Jacob Wooldridge, M.D., a senior fellow in the UAMS Clinical Informatics Fellowship Program, is part of a research team whose work on harmonizing data from electronic health records was recently published in JAMIA.
“Harmonizing units and values of quantitative data elements in a very large nationally pooled electronic health record (EHR) dataset” was published on April 18 in the Journal of the American Medical Informatics Association.
The team used the National COVID Cohort Collaborative, a large dataset of laboratory measurements containing more than 3.1 billion patient records from 55 data partners. There was not a standard method of organizing or sorting the data among the partners. Therefore, Dr. Wooldridge and the research team attempted to write a computer script to help sort and “harmonize” the data, grouping similar data into categories and making the information more readable across all the data sources.
Their efforts harmonized 88.1% of the lab values among complete datasets, and they were able to use alternative means to salvage 78.2% of records where parts of the data were missing.
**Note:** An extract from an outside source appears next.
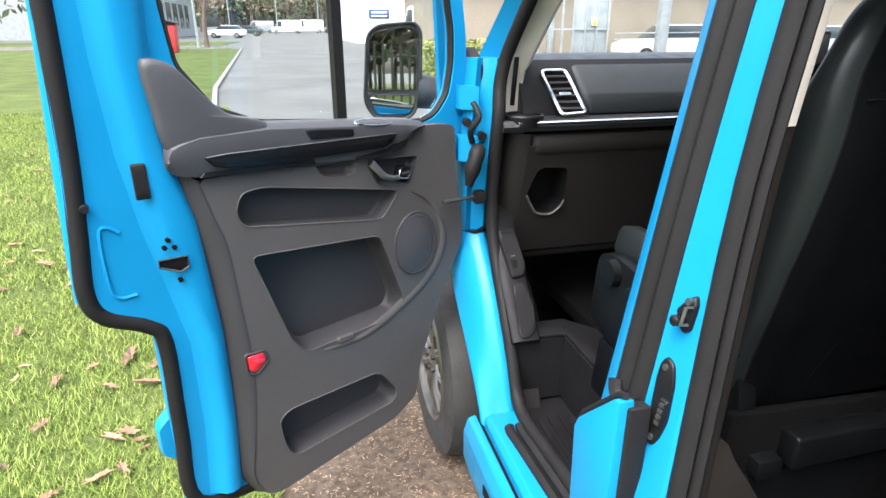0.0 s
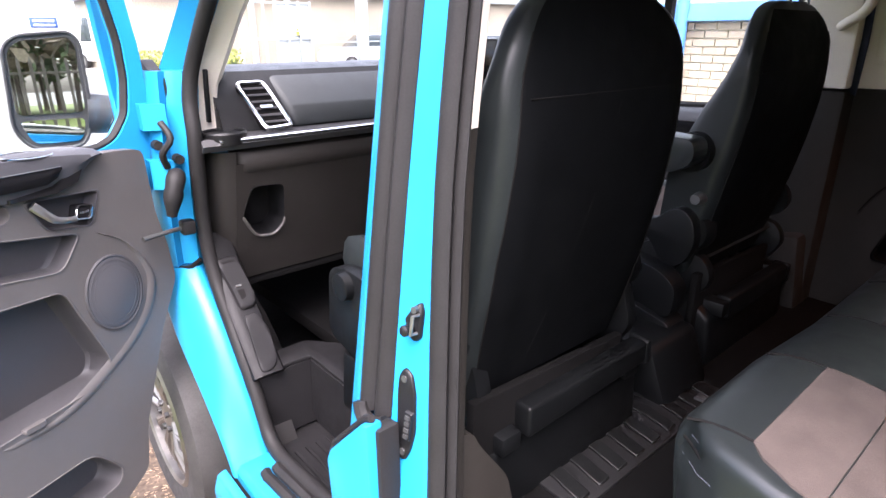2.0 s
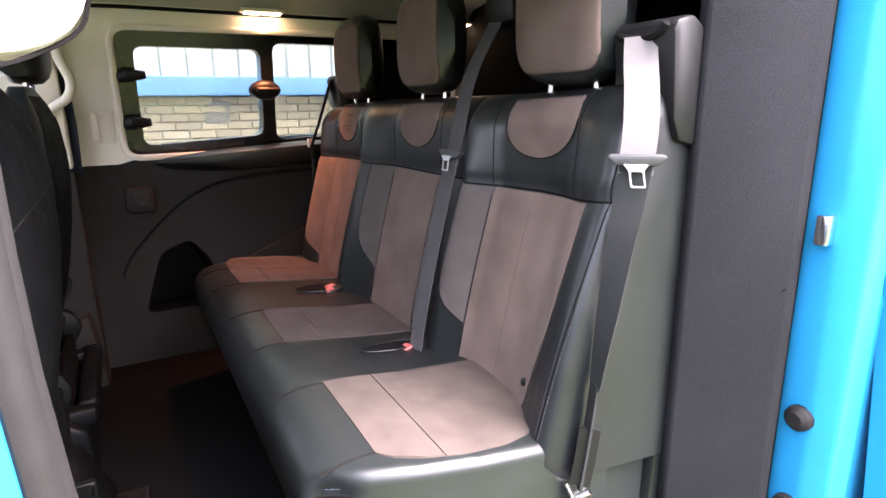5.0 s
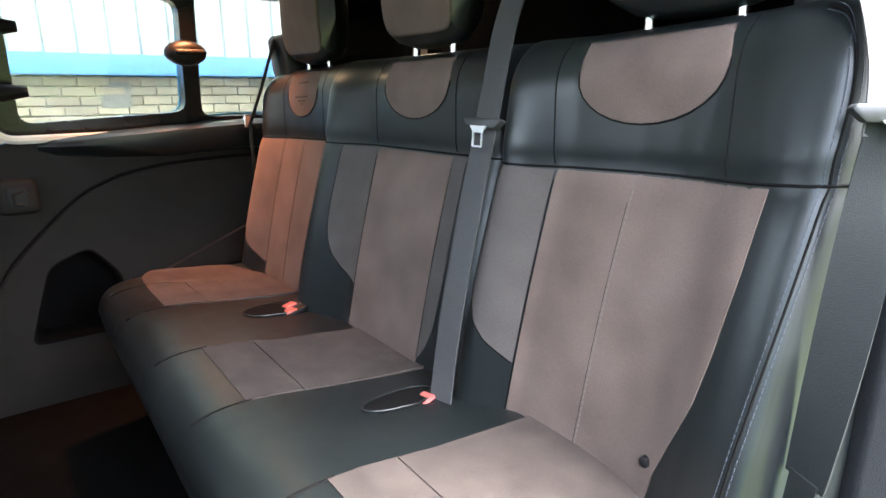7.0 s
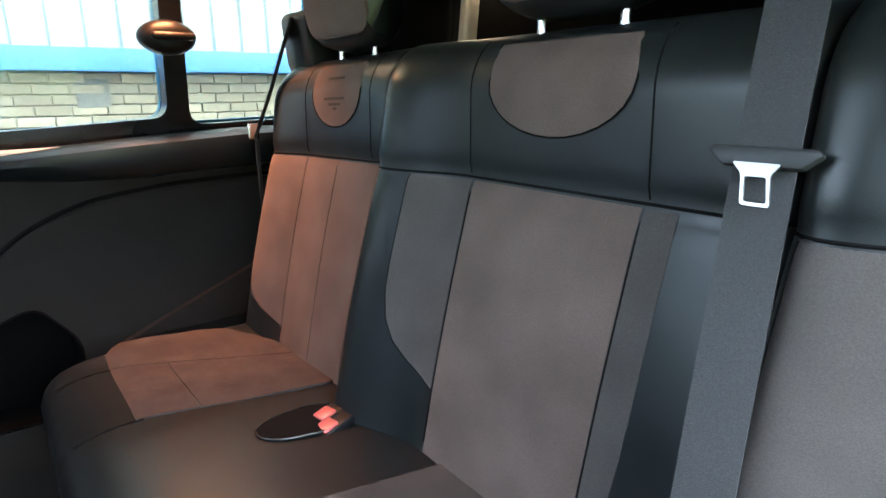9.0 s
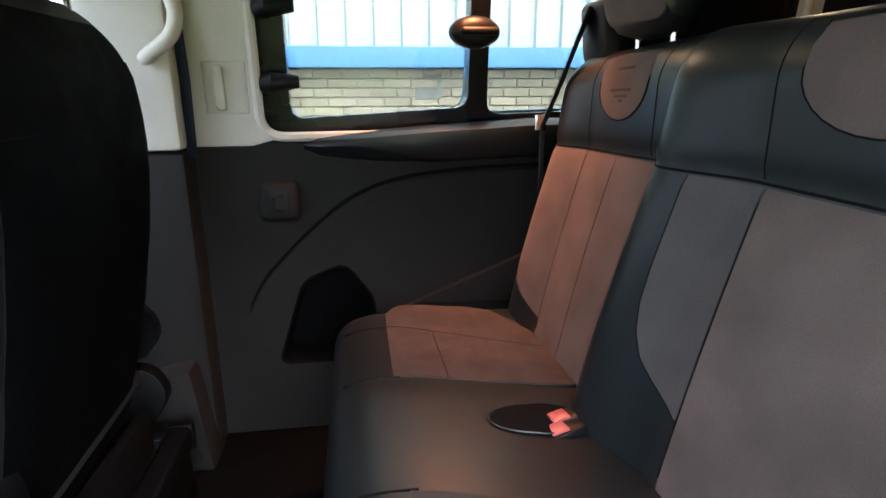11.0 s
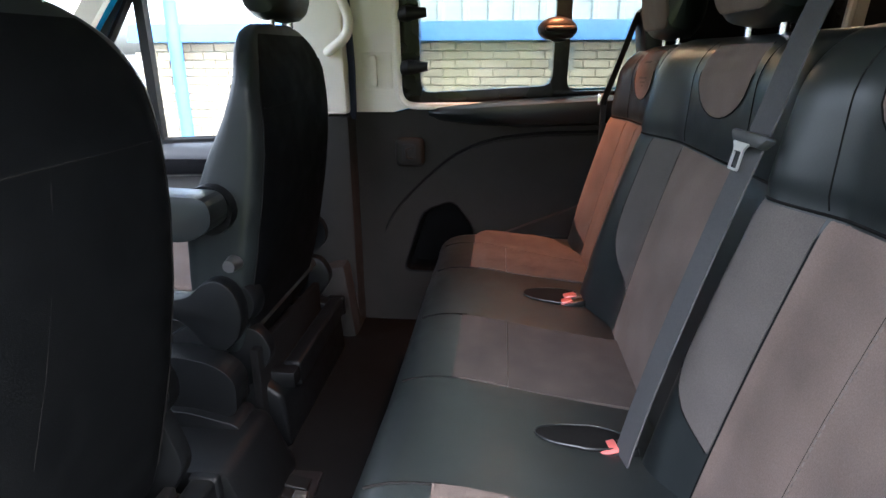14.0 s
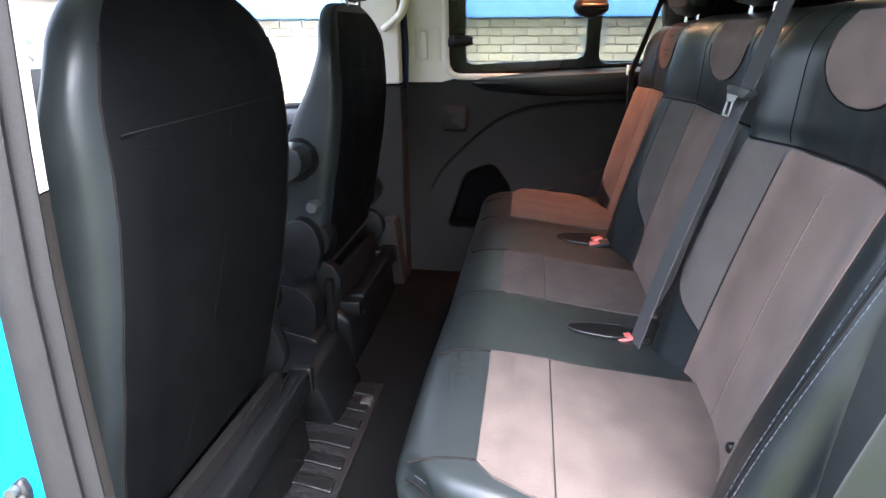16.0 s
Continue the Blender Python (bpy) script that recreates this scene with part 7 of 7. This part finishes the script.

“Efforts like these provide a proof of concept that large, complex datasets from a variety of sources can be harmonized in a way that makes them accessible for research,” Wooldridge said. “As we enter a world with a seemingly limitless supply of data, we have to ensure those data can actually be harnessed for research and mined for insight.”
Dr. Wooldridge began the work while part of the Clinical Informatics Fellowship Program at Stony Brook University in New York. He transferred to UAMS for his senior fellowship year. A fellowship-trained hematopathologist, Dr. Wooldridge continued to collaborate on the Stony Brook project while pursuing his own research at UAMS on using machine learning to identify lymphoma in pathology whole-slide images.